All five parties in Greenland‘s parliament have united to reject US President Donald Trump’s calls to take over the strategically important Arctic Island. Seeking to honour the responsibility Copenhagen feels for ushering Greenlanders through this process, Denmark has made clear that Greenland is not for sale.
International Law
International law prohibits annexation for several key reasons, including: use of force; violation of a state’s sovereignty and of a peoples’ right to self-determination; national security concerns, and violations of jus cogens norms—fundamental principles of international law that cannot be overridden.
In addition, the Organization of American States deemed the use of coercive economic measures as an illegal use of force. Article 20 of its Charter notes that “no State may use or encourage the use of coercive measures of an economic or political character in order to force the sovereign will of another State and obtain from its advantages of any kind.”
In 1932, the United States also adopted the Stimson Doctrine, which declared that territorial changes achieved through forceful annexation would not be acknowledged as legitimate. In other words, the United States refused to recognize such actions as lawful territorial claims.

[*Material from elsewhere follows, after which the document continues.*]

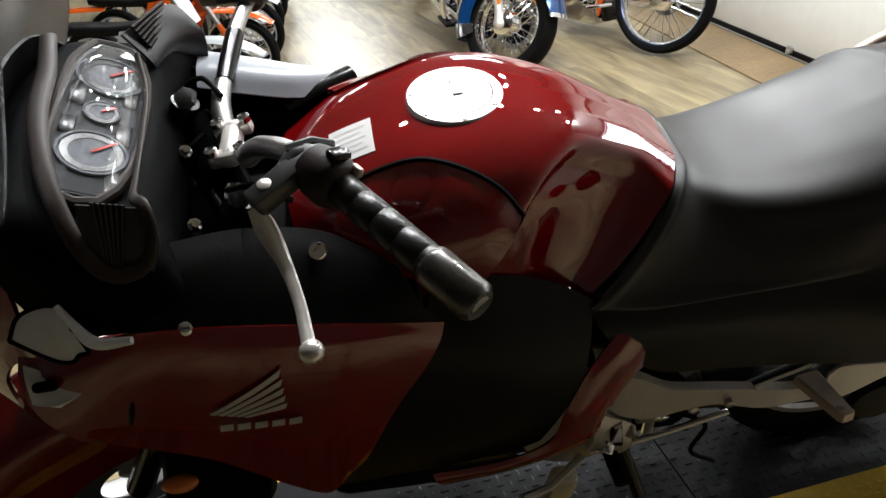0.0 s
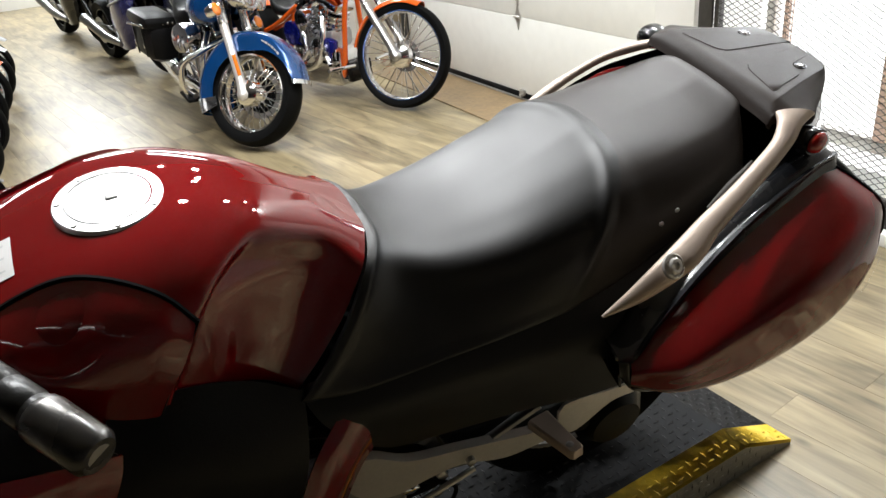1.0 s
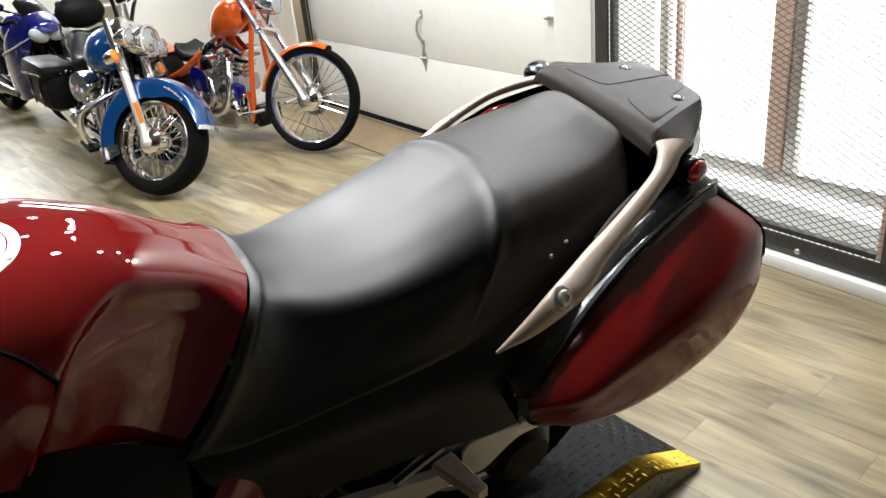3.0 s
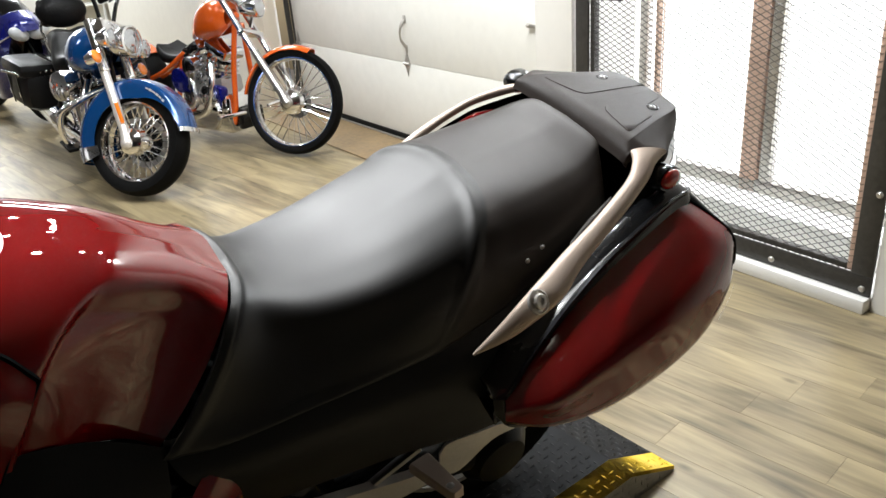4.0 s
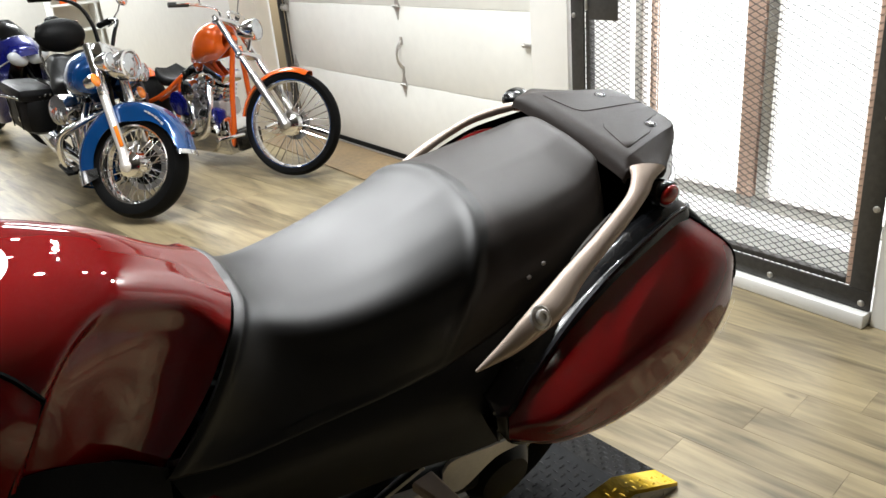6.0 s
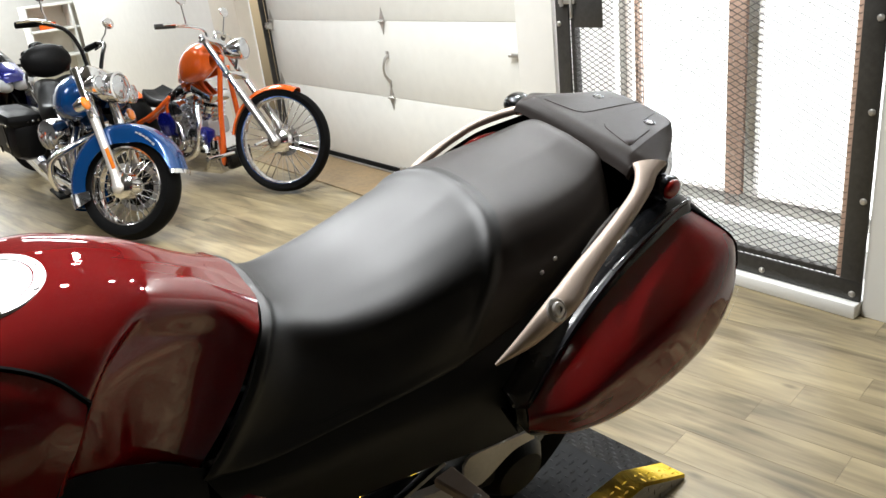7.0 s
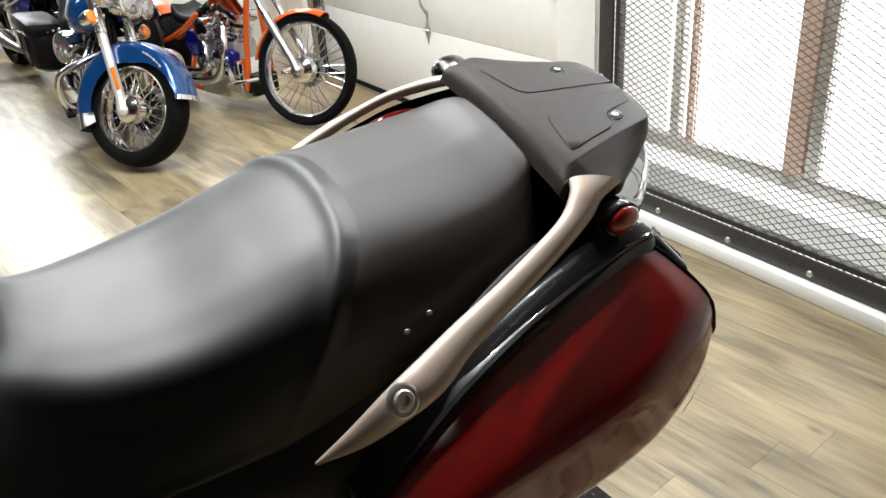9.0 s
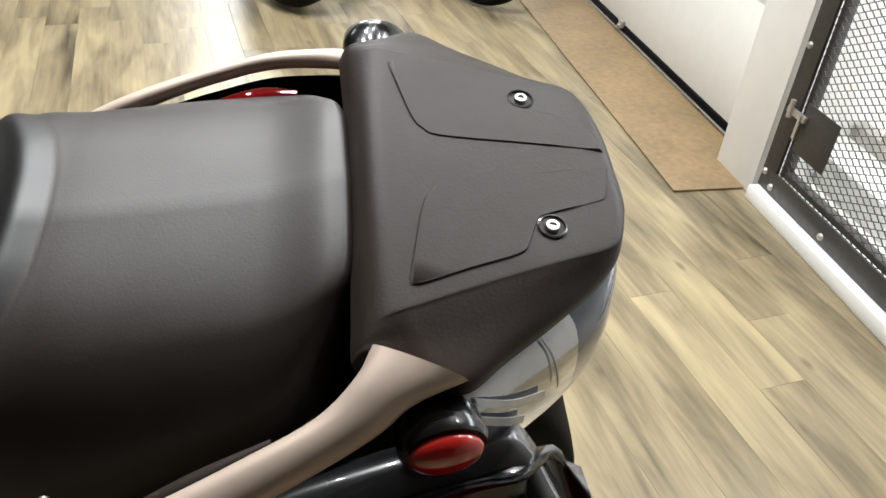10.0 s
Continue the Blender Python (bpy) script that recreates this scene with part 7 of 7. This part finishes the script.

When a state declares annexation on its own, the international community usually doesn’t recognize the act. The annexing state often faces legal consequences like sanctions or global condemnation.
The spectre of Trump’s earlier defiance of international norms looms large, fuelling concerns that legal frameworks may again be swept aside. In his first term, Trump unilaterally recognised Israeli sovereignty over occupied East Jerusalem and the Golan Heights, sweeping moves that directly contravened decades of international consensus. Both actions were rejected by the United Nations General Assembly, the Security Council and the International Court of Justice, as well as by a majority of states, which deemed the annexations to be violations of international law. If Trump’s Gaza scheme is anything to go by, he seems utterly unperturbed and ready to flout international law entirely if it suits him.
In what respects to Trump’s plans for Greenland, assuming Denmark agrees, the US can’t simply buy Greenland now. Especially not without the consent of the Greenlanders. Anything else would violate their right to self-determination. You can no longer sell off parts of a state territory. While the right to self-determination under international law is a more recent development, it goes back to the idea of popular sovereignty emerging during the Enlightenment. Accordingly, a monarch could no longer dispose of parts of his territory at will, even if this understanding was initially limited to European territory. The 20th century then saw the development of a general right to self-determination under international law, which is mentioned in the UN Charta and in the first article of both UN Human Rights Covenants. It provided the basis for decolonization during the postwar period. In 2019, the International Court of Justice reaffirmed its validity.